De verdachte heeft zich, samen met zijn medeverdachte, schuldig gemaakt aan zakkenrollen in een drukke uitgaansgelegenheid. Zakkenrollerij is een misdrijf dat bij de benadeelden, in ieder geval hinder en gevoelens van onrust en onveiligheid veroorzaakt en door de daarmee gepaard gaande schending van de eigendoms- en integriteitsrechten van de slachtoffers, in de samenleving ongenoegen teweegbrengt. In het onderhavige geval ging het om een Britse toerist die in de binnenstad van Amsterdam aan het stappen was en ook in de drukke bar waar hij zich bevond ervan mocht uitgaan dat anderen, zoals de verdachte en zijn medeverdachte, van zijn eigendommen zouden afblijven.
Blijkens een de verdachte betreffend Uittreksel Justitiële Documentatie van 28 januari 2016 is de verdachte eerder meermalen onherroepelijk veroordeeld wegens strafbare feiten, waaronder voor gekwalificeerde vermogensdelicten, zij het dat de laatstbedoelde veroordelingen alweer van enige tijd geleden zijn.
Bij de hoogte van de op te leggen gevangenisstraf heeft het hof aansluiting gezocht bij de oriëntatiepunten voor straftoemeting, opgesteld door het Landelijk Overleg Vakinhoud Strafrecht (LOVS) van de rechtbanken en de hoven.
Gelet op het voorgaande acht het hof, alles afwegende, een deels voorwaardelijke gevangenisstraf van na te melden duur passend en geboden.
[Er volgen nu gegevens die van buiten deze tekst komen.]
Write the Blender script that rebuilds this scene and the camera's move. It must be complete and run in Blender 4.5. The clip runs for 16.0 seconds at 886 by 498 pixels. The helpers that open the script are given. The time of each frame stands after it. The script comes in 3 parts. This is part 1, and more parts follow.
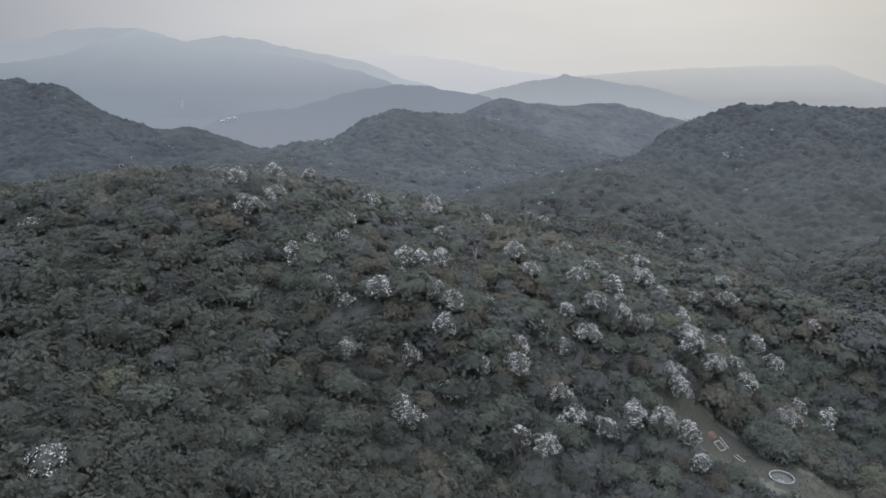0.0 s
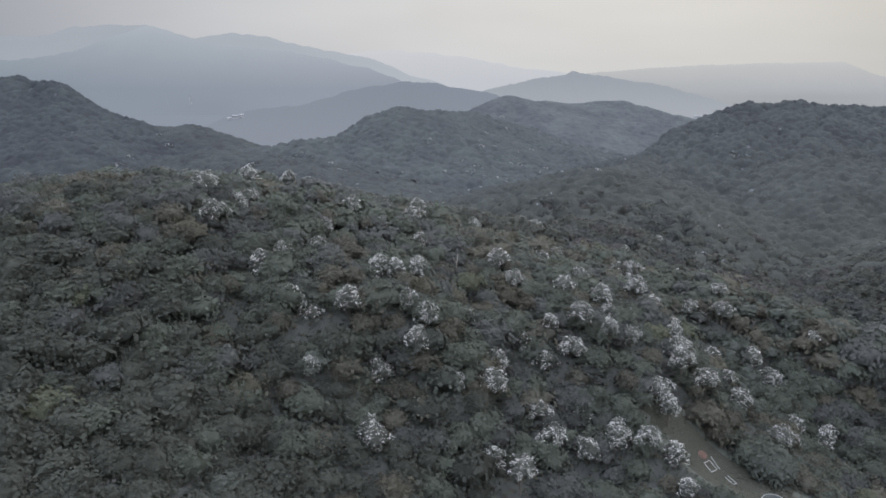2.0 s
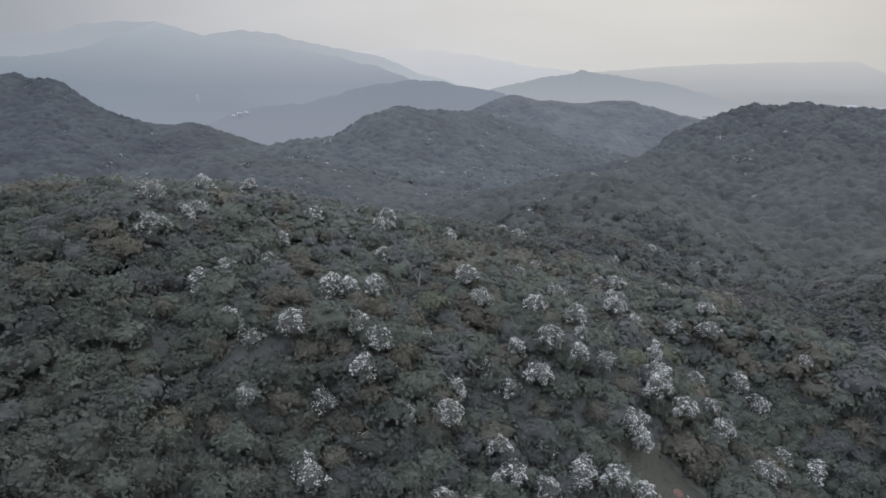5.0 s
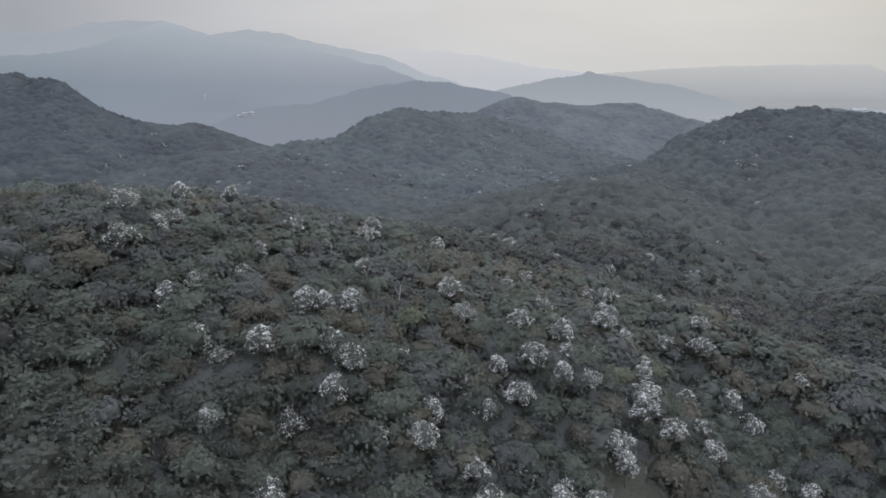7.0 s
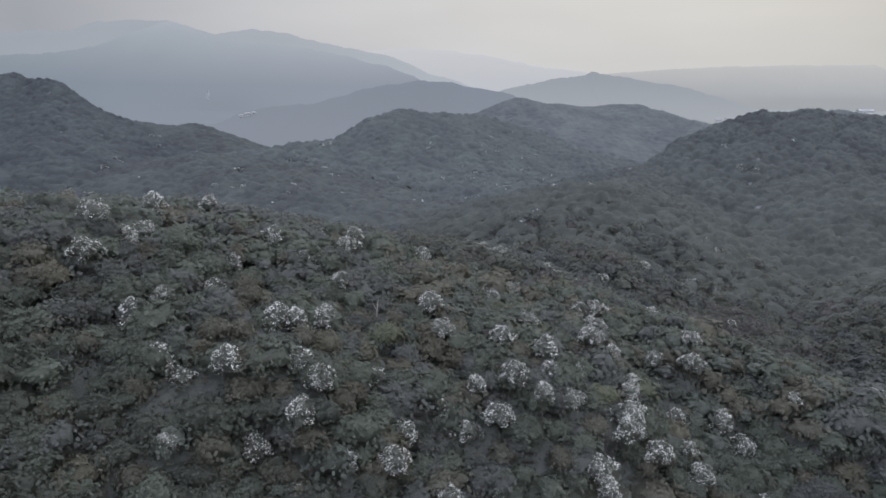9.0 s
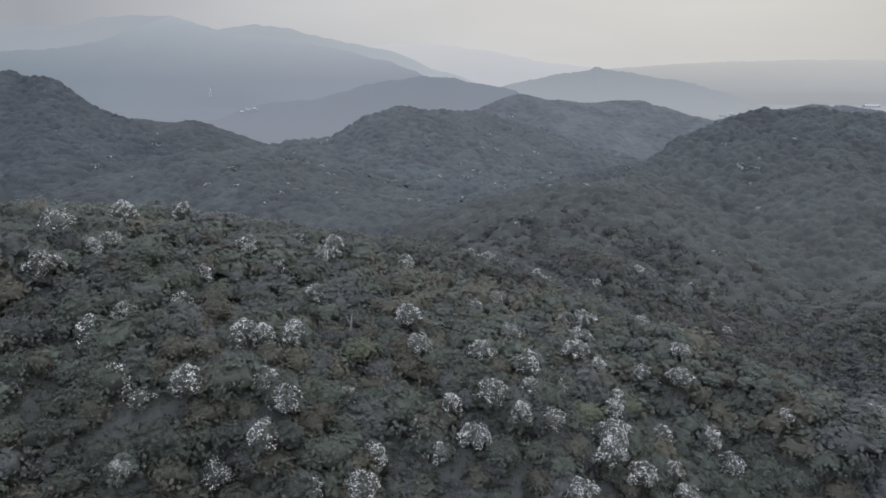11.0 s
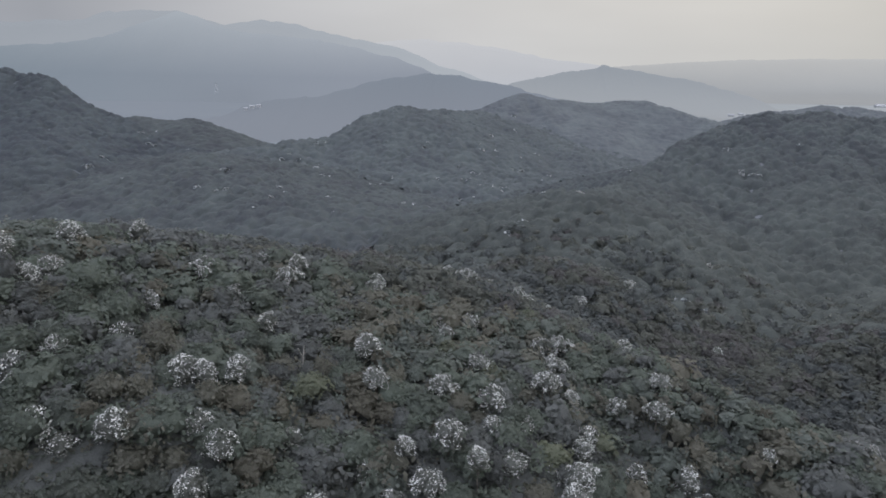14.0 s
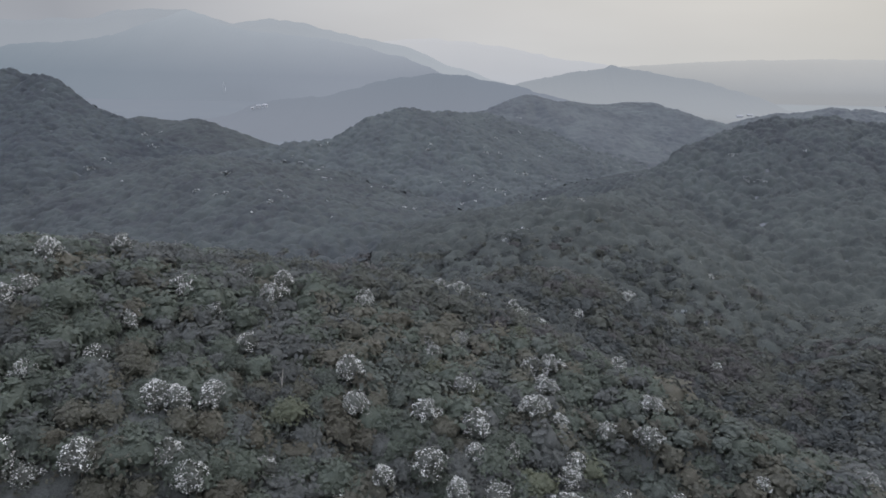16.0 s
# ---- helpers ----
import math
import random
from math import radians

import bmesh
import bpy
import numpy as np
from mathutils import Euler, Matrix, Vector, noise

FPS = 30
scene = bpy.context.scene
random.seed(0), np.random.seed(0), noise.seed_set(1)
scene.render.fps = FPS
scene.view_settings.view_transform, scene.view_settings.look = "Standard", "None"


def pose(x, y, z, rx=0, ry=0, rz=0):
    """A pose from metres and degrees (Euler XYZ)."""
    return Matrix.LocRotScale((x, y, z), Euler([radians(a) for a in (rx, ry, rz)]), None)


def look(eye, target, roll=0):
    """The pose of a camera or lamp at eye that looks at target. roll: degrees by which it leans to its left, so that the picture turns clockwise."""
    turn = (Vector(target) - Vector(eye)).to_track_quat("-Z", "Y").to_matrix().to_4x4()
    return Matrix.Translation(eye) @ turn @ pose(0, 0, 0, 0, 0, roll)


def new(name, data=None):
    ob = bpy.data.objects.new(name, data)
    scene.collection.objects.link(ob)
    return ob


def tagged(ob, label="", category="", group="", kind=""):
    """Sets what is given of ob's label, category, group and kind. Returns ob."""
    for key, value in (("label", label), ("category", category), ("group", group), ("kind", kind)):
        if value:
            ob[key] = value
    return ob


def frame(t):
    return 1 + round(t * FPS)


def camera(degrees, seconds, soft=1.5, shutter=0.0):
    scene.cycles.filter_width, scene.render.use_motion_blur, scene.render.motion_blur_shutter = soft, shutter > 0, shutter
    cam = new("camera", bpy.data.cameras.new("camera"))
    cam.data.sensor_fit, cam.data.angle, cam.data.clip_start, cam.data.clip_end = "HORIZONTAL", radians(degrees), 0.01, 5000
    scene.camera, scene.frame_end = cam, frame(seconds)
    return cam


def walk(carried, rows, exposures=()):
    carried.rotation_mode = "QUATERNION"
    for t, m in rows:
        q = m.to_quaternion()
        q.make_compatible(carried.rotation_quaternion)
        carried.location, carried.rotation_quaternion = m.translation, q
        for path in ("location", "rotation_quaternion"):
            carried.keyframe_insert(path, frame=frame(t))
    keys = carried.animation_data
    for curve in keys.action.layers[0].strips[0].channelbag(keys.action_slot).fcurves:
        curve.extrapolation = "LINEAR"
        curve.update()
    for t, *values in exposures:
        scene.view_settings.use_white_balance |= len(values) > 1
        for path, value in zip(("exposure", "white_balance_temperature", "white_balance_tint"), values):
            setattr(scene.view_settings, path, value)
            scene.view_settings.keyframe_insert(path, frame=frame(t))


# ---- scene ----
cam = camera(67.2, 16.0, 1.65)
METRES, EYE, TILT, LEAN, TURN = 100.0, 100.0, -15.0, 0.0, 0.0
ROWS = [
    (0.0, 0.0, 0.0, 0.0, 0.0, 0.0, -0.0),
    (0.5, 0.0255, 0.0258, 0.0083, 0.21, -0.06, -0.05),
    (1.0, 0.0507, 0.0515, 0.0168, 0.42, -0.13, -0.1),
    (1.5, 0.076, 0.0776, 0.0257, 0.63, -0.2, -0.17),
    (2.0, 0.1008, 0.1038, 0.0342, 0.82, -0.25, -0.22),
    (2.5, 0.1254, 0.13, 0.0436, 0.97, -0.33, -0.28),
    (3.0, 0.1508, 0.1557, 0.0526, 1.1, -0.39, -0.32),
    (3.5, 0.1757, 0.1815, 0.0623, 1.22, -0.45, -0.36),
    (4.0, 0.2007, 0.2072, 0.0735, 1.34, -0.5, -0.41),
    (6.5, 0.3044, 0.3102, 0.124, 2.08, -0.35, -1.12),
    (7.0, 0.3208, 0.3266, 0.1334, 2.21, -0.43, -1.13),
    (7.5, 0.3372, 0.3439, 0.1427, 2.31, -0.49, -1.16),
    (8.0, 0.355, 0.362, 0.1533, 2.41, -0.52, -1.19),
    (8.5, 0.3732, 0.3815, 0.1657, 2.49, -0.43, -1.35),
    (9.0, 0.3916, 0.399, 0.1759, 2.61, -0.48, -1.35),
    (11.5, 0.4854, 0.4965, 0.2394, 3.06, -1.06, -1.38),
    (12.0, 0.5059, 0.5183, 0.2537, 3.15, -1.2, -1.39),
    (12.5, 0.5265, 0.5398, 0.2697, 3.23, -1.28, -1.4),
    (13.0, 0.5477, 0.562, 0.2849, 3.33, -1.31, -1.41),
    (13.5, 0.5691, 0.5833, 0.3002, 3.36, -1.18, -1.61),
    (14.0, 0.5856, 0.6002, 0.3149, 3.63, -1.27, -1.9),
    (14.5, 0.5994, 0.6139, 0.3291, 3.82, -1.39, -1.91),
    (15.0, 0.6131, 0.6273, 0.3443, 4.02, -1.54, -1.94),
    (15.5, 0.6272, 0.6417, 0.3602, 4.22, -1.59, -2.03),
    (16.0, 0.6428, 0.6562, 0.3752, 4.29, -1.41, -2.24),
]
walk(cam, [(t, pose(0, 0, EYE, TILT, LEAN, TURN) @ pose(METRES * x, METRES * y, METRES * z, 90 + pitch, roll, yaw)) for t, x, y, z, yaw, pitch, roll in ROWS],
     exposures=[(0.0, 0.05), (8.0, 0.0), (16.0, -0.08)])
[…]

Toepasselijke wettelijke voorschriften

De op te leggen straf is gegrond op de artikelen 14a, 14b, 14c, 63 en 311 van het Wetboek van Strafrecht.
Deze wettelijke voorschriften worden toegepast zoals geldend ten tijde van het bewezen verklaarde.

BESLISSING

Het hof:
Vernietigt het vonnis waarvan beroep en doet opnieuw recht:
Verklaart zoals hiervoor overwogen bewezen dat de verdachte het ten laste gelegde heeft begaan.
Verklaart niet bewezen hetgeen de verdachte meer of anders is ten laste gelegd dan hierboven is bewezen verklaard en spreekt de verdachte daarvan vrij.
Verklaart het bewezen verklaarde strafbaar, kwalificeert dit als hiervoor vermeld en verklaart de verdachte strafbaar.
Veroordeelt de verdachte tot een
gevangenisstrafvoor de duur van
4 (vier) weken.
Bepaalt dat een gedeelte van de gevangenisstraf, groot
2 (twee) weken, niet ten uitvoer zal worden gelegd, tenzij de rechter later anders mocht gelasten omdat de verdachte zich voor het einde van een proeftijd van
2 (twee) jarenaan een strafbaar feit heeft schuldig gemaakt.
Beveelt dat de tijd die door de verdachte vóór de tenuitvoerlegging van deze uitspraak in enige in artikel 27, eerste lid, of artikel 27a van het Wetboek van Strafrecht bedoelde vorm van voorarrest is doorgebracht, bij de uitvoering van de opgelegde gevangenisstraf in mindering zal worden gebracht, voor zover die tijd niet reeds op een andere straf in mindering is gebracht.
Dit arrest is gewezen door de meervoudige strafkamer van het gerechtshof Amsterdam, waarin zitting hadden mr. M. Iedema, mr. E. Mijnsberge en mr. E.H.M. Druijf, in tegenwoordigheid van Y.M. Kho, griffier, en is uitgesproken op de openbare terechtzitting van dit gerechtshof van 25 februari 2016.
Mr. E.H.M. Druijf is buiten staat dit arrest mede te ondertekenen.